Akta has made its AI-focused SaaS video platform generally available on Oracle Cloud Infrastructure, giving broadcasters and streaming providers a new option for managing cloud-based video operations as the industry continues shifting workflows away from on-premises infrastructure.
The company announced the deployment Tuesday at the StreamTV Show, where Akta demonstrating the platform’s capabilities for broadcasters, content owners and streaming services attending the event.
Akta said the platform allows media companies to ingest, route, transform, manage and distribute video workflows through a single cloud-based environment running on OCI. The deployment includes support for channel ingest and routing through Akta Media Gateway, live stream distribution and cloud-based channel management.

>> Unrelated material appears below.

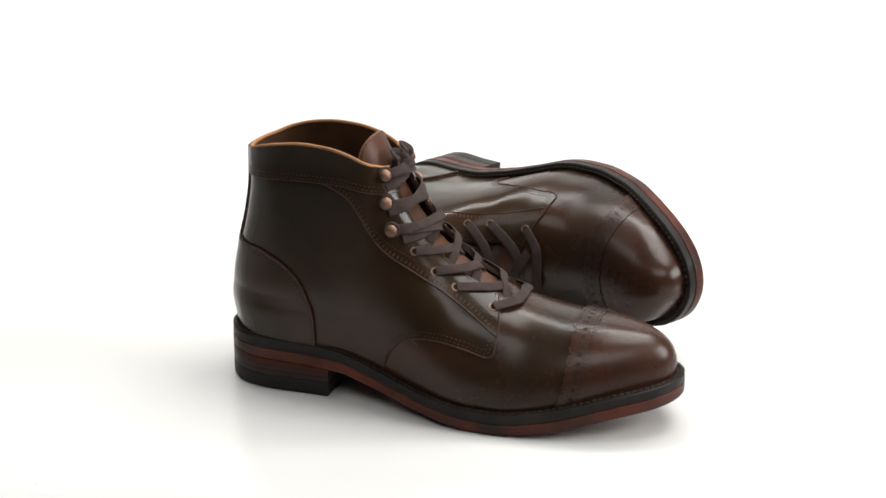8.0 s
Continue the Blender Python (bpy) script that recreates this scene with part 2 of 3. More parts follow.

The announcement comes as broadcasters increasingly move live playout and channel operations into cloud environments while seeking ways to reduce operational complexity and support a growing number of channels, formats and personalized viewing experiences. According to Akta, one challenge has been the cost of distributing live channels directly from the cloud, particularly when using low-latency transport technologies such as Secure Reliable Transport (SRT).
“Traditional cloud providers price direct egress at such high prices that it has not been economical to move the entire live distribution to the cloud,” Akta Chairman Alper Turgut said in a statement. He said Oracle’s cloud infrastructure offers networking economics that make cloud-native production, assembly and distribution of live channels more practical.
Oracle also highlighted the financial aspects of the deployment. Kip Schauer, Senior Product Manager for Media Partnerships at Oracle, said OCI offers predictable global pricing and can reduce compute, storage and networking costs compared with other major cloud providers.
Akta said its platform is designed to consolidate a wide range of broadcast and streaming functions into a single SaaS environment. Those capabilities include video ingest, playout, routing, workflow automation, clipping, metadata management, captioning, scheduling, social video production and monetization tools. The company said the approach reduces the need for broadcasters to integrate multiple standalone systems and workflow platforms.
The company plans to meet with broadcasters, streaming platforms and technology partners throughout StreamTV Show to discuss the OCI deployment, along with other products including its Cloud Gateway technology, vertical video tools and AI-powered workflow platform. The Desk is an editorial partner of this year’s conference.